The optimum social or spiritual happiness or good cannot be measured in strict economic terms. Indeed, in a diverse society people who define the good by different cultural or religious ‘values’ will often be in conflict with each other over the means as well as ends of attaining happiness in this world and beyond. In other words, Bucky’s noble goal of spontaneous cooperation without ecological offense or the disadvantage of anyone might be achieved on a strict economic metric, but not by social or ideological measures—which matter more to most people than economics.

The way to attain the optimal benefit is to never achieve it once and for all. Instead we must encourage a continual contest of persuasion over what that optimal benefit might be and how to attain it. We already have a practical social scheme to accomplish this that was implemented 375 years ago, becoming the foundation of what was to be called the American experiment.

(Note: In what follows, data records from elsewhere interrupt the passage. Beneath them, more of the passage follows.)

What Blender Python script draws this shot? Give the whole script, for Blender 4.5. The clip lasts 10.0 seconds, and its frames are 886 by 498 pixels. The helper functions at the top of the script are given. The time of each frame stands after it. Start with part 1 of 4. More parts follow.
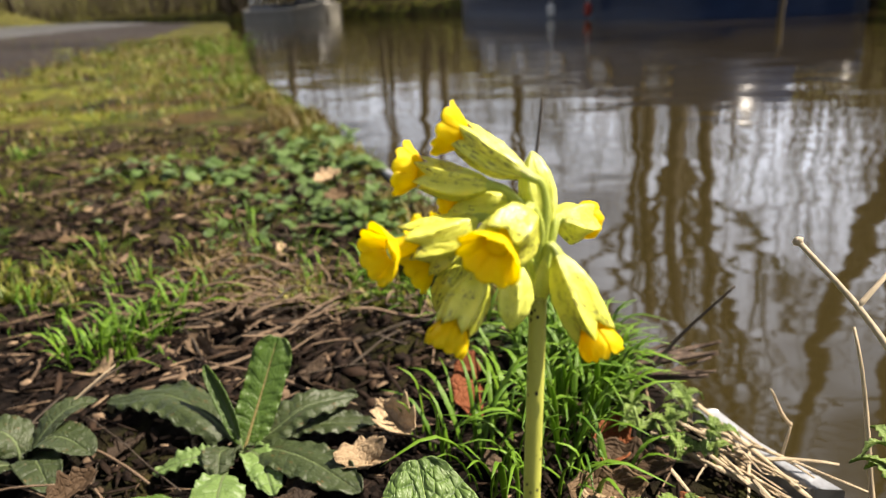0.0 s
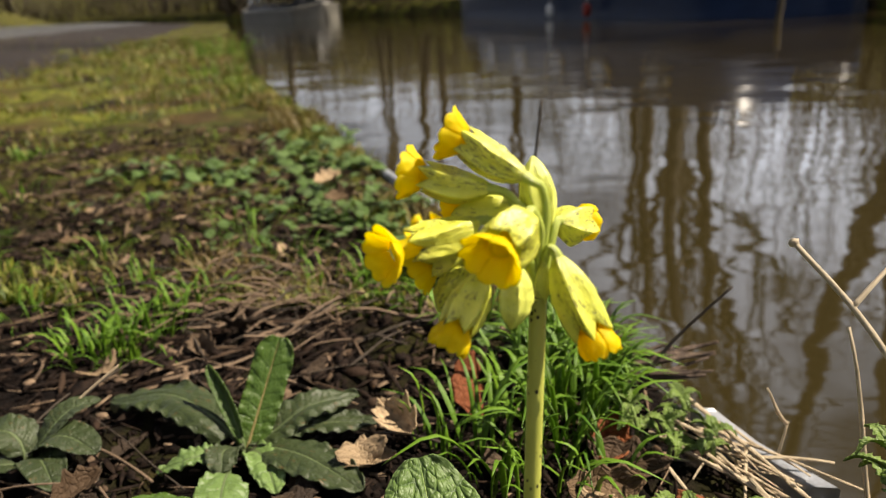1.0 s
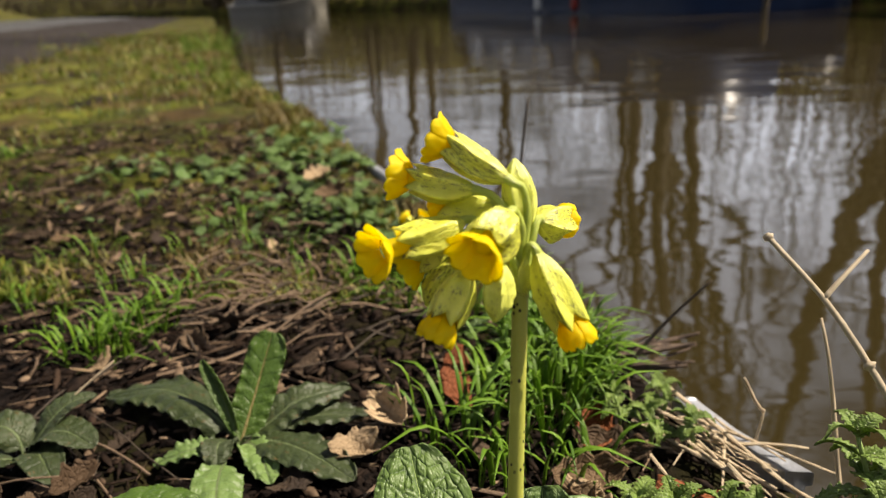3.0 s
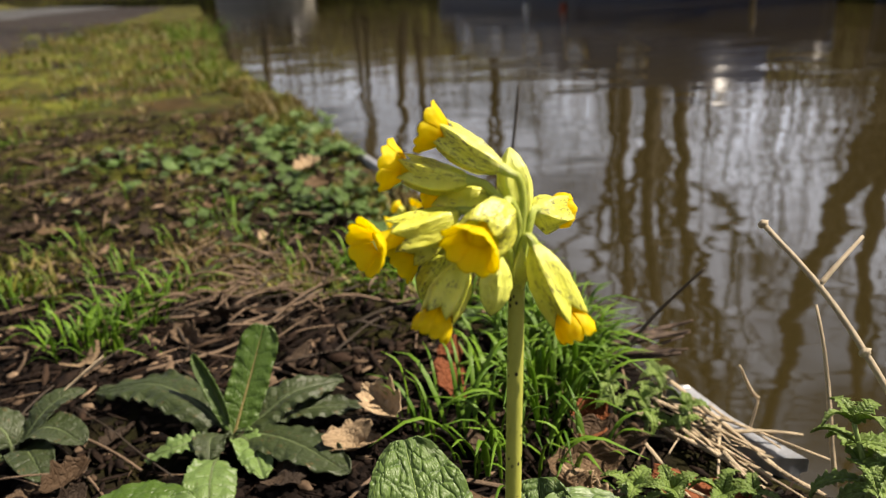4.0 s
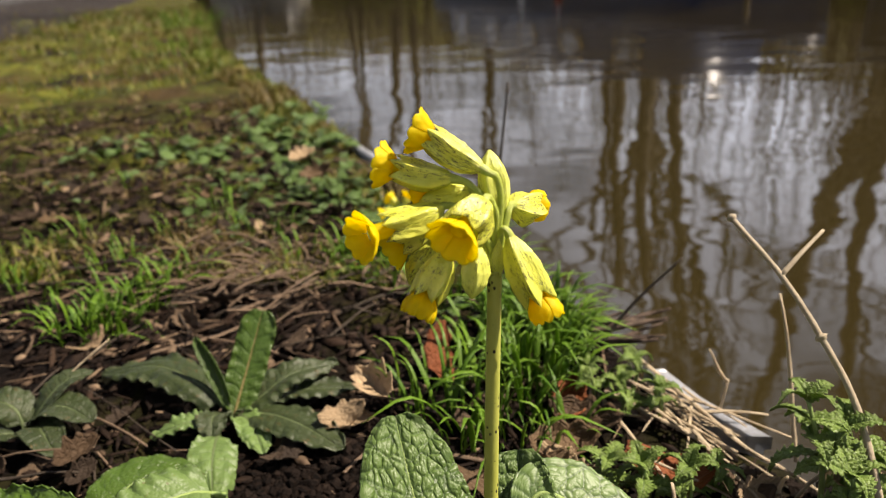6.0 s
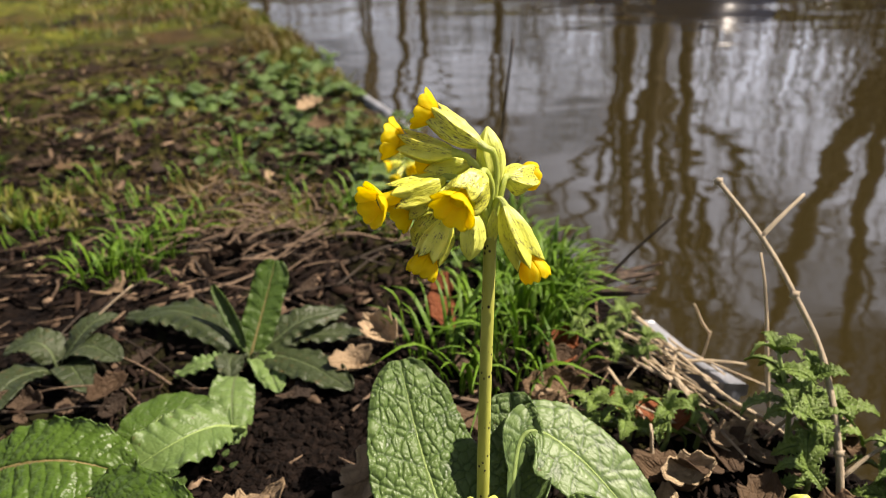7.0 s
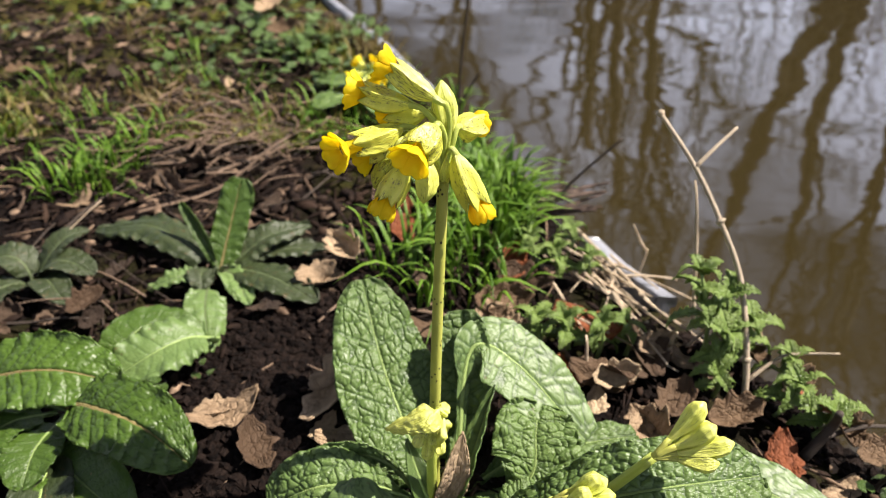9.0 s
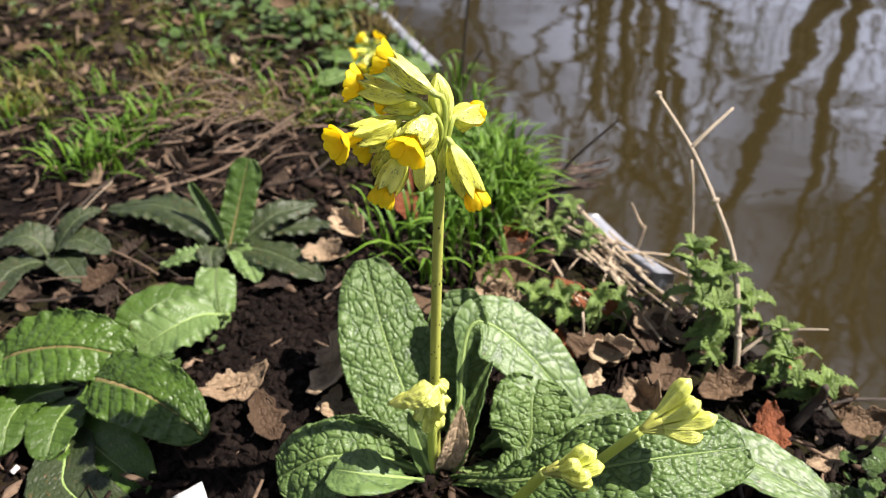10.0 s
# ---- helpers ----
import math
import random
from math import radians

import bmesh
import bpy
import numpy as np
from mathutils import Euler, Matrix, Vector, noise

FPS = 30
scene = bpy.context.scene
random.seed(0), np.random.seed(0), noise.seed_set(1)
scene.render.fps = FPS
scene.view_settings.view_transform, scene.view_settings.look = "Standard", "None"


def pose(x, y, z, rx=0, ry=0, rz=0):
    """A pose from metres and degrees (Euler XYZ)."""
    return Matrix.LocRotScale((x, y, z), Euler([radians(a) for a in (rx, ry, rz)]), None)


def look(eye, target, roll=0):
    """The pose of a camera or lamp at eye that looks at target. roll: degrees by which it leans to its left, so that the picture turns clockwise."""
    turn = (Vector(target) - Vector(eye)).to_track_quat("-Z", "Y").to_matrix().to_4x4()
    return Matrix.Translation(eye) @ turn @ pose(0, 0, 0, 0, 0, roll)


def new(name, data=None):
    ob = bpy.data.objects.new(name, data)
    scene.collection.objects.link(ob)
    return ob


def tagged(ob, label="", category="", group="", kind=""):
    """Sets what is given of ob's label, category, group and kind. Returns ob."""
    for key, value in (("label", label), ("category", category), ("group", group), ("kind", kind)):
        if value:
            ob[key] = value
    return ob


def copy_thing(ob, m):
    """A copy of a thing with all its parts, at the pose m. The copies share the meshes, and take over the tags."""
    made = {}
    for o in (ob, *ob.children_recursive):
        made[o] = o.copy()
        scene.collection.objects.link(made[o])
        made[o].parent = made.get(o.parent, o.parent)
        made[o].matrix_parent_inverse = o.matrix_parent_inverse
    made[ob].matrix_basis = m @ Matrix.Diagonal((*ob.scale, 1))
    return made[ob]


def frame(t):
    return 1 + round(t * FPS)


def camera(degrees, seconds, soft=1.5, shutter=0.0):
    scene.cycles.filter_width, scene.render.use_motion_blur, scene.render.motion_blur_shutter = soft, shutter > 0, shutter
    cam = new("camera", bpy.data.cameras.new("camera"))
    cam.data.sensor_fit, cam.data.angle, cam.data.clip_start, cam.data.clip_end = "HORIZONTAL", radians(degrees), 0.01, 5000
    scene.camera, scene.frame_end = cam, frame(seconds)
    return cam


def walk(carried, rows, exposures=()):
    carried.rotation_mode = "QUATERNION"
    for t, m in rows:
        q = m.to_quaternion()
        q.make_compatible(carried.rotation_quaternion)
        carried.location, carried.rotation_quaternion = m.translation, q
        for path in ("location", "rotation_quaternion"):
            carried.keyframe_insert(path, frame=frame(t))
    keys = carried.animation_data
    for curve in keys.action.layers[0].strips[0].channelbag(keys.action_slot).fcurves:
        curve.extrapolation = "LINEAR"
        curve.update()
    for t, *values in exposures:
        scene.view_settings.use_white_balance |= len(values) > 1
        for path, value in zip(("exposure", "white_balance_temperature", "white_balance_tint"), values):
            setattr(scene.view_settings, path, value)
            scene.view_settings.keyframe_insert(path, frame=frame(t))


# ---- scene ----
# ---- camera and walk ----
cam = camera(65.6, 10.0, soft=0.8)
cam.data.dof.use_dof = True
cam.data.dof.focus_distance = 0.178
cam.data.dof.aperture_fstop = 17.0
PATH = [
    (0, (0.04146, 0.02116, 0.17057), (-0.11044, 0.95105, -0.16444), -3.01),
    (0.5, (0.04139, 0.01963, 0.17127), (-0.10421, 0.95040, -0.16408), -2.60),
    (1, (0.04127, 0.01822, 0.17194), (-0.10908, 0.94851, -0.16266), -2.97),
    (1.5, (0.04098, 0.01752, 0.17374), (-0.11025, 0.94889, -0.15744), -3.00),
    (2, (0.04059, 0.01755, 0.17416), (-0.10251, 0.95019, -0.15705), -2.79),
    (2.5, (0.04156, 0.01309, 0.17539), (-0.09289, 0.94594, -0.15885), -2.75),
    (3, (0.04285, 0.01140, 0.17509), (-0.09225, 0.94104, -0.16771), -3.04),
    (4.5, (0.04143, 0.01532, 0.17472), (-0.07616, 0.94010, -0.18716), -3.39),
    (5, (0.04192, 0.01218, 0.17584), (-0.07612, 0.93721, -0.18524), -3.23),
    (6.5, (0.04700, -0.00806, 0.18575), (-0.06515, 0.90124, -0.21499), -2.77),
    (7, (0.04827, -0.01469, 0.19211), (-0.07141, 0.87234, -0.25381), -2.36),
    (7.5, (0.05048, -0.01691, 0.19577), (-0.03216, 0.85467, -0.28747), -1.14),
    (8, (0.05223, -0.02013, 0.20115), (-0.02653, 0.83223, -0.31585), -0.86),
    (8.5, (0.05322, -0.02352, 0.20559), (-0.00919, 0.80843, -0.34574), -0.39),
    (9, (0.05164, -0.02554, 0.21210), (-0.00917, 0.78876, -0.36515), -0.12),
    (9.5, (0.05287, -0.02726, 0.21608), (-0.01523, 0.76924, -0.38471), -0.66),
    (10, (0.05526, -0.02975, 0.22114), (-0.01643, 0.75654, -0.39254), -0.90),
]
walk(cam, [(t, look(eye, target, roll)) for t, eye, target, roll in PATH],
     [(0, 1.41, 7000, 12), (0.4, 1.23, 7050, 12), (0.9, 1.00, 7100, 11), (3.0, 0.95, 7100, 12), (6.5, 0.94, 7050, 15), (8.5, 1.20, 6550, 17), (10, 1.30, 6200, 17)])

# ---- sky and sun ----
SUN = Vector((0.60, 0.17, 0.78)).normalized()
world = bpy.data.worlds.new("sky")
scene.world = world
world.use_nodes = True
wn, wl = world.node_tree.nodes, world.node_tree.links
wn.clear()
w_out = wn.new("ShaderNodeOutputWorld")
w_bg = wn.new("ShaderNodeBackground")
w_bg.inputs["Strength"].default_value = 0.0132
w_sky = wn.new("ShaderNodeTexSky")
w_sky.sky_type = "NISHITA"
w_sky.sun_disc = False
w_sky.sun_elevation = math.asin(SUN.z)
w_sky.sun_rotation = math.atan2(SUN.x, SUN.y)
w_sky.air_density, w_sky.dust_density = 1.0, 1.5
w_co = wn.new("ShaderNodeTexCoord")
w_map = wn.new("ShaderNodeMapping")
w_map.inputs["Scale"].default_value = (1.0, 1.0, 2.2)
w_map.inputs["Rotation"].default_value = (0, 0, radians(158))
w_noise = wn.new("ShaderNodeTexNoise")
w_noise.inputs["Scale"].default_value = 2.6
w_noise.inputs["Detail"].default_value = 7.0
w_ramp = wn.new("ShaderNodeMapRange")
w_ramp.inputs["From Min"].default_value = 0.41
w_ramp.inputs["To Min"].default_value = 0.04
w_ramp.inputs["From Max"].default_value = 0.62
w_mix = wn.new("ShaderNodeMix")
w_mix.data_type = "RGBA"
w_mix.inputs[7].default_value = (52.0, 57.5, 69.0, 1)
wl.new(w_co.outputs["Generated"], w_map.inputs["Vector"])
wl.new(w_map.outputs[0], w_noise.inputs["Vector"])
wl.new(w_noise.outputs[0], w_ramp.inputs["Value"])
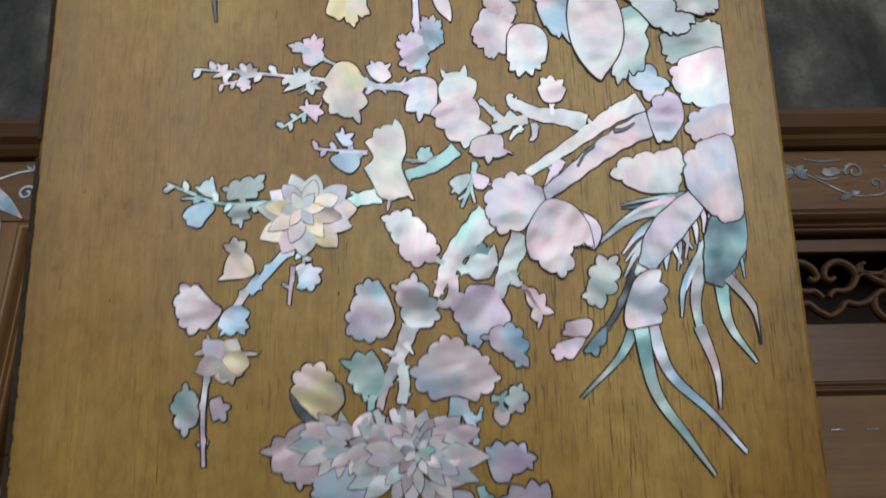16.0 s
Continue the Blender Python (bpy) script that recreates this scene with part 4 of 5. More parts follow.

In 1640 in Providence (today Rhode Island), Roger Williams, a religious zealot and colonizer, observed that a society is like a very large ship on which a diverse crew must work together but without agreement on the ultimate destination of the voyage. He noted that usually the majority of the crew tries to coerce the minority to drive the ship in one direction instead of another. However, because rather frequent shifts occur in the make-up of any social majority, any members of the majority could find themselves, at another time, in the minority. So the tentative majority should never offend the fellowship of tentative minority, but always try to accommodate its desire for counter-advocacy. No attempt to silence or coerce the minority would succeed in the long run as resentment would inevitably lead to revolution. This condition of continual acquiescence to both co-resistance and collaboration is inevitably tense and inefficient. It requires mutual respect, good will, and patience as the ship of society zig-zags an uncertain course through the sea. This means the crew must expect to keep the ship functional with passengers who respectfully and constantly argue over their correct course and destination.

Let’s play Bucky’s World Game now and forever as trustworthy rival contestants for the most persuasive vision of what should be next and why. Let’s go beyond economic metrics alone to measure and contest our deepest reasons for living in our quest for the optimal benefit for all.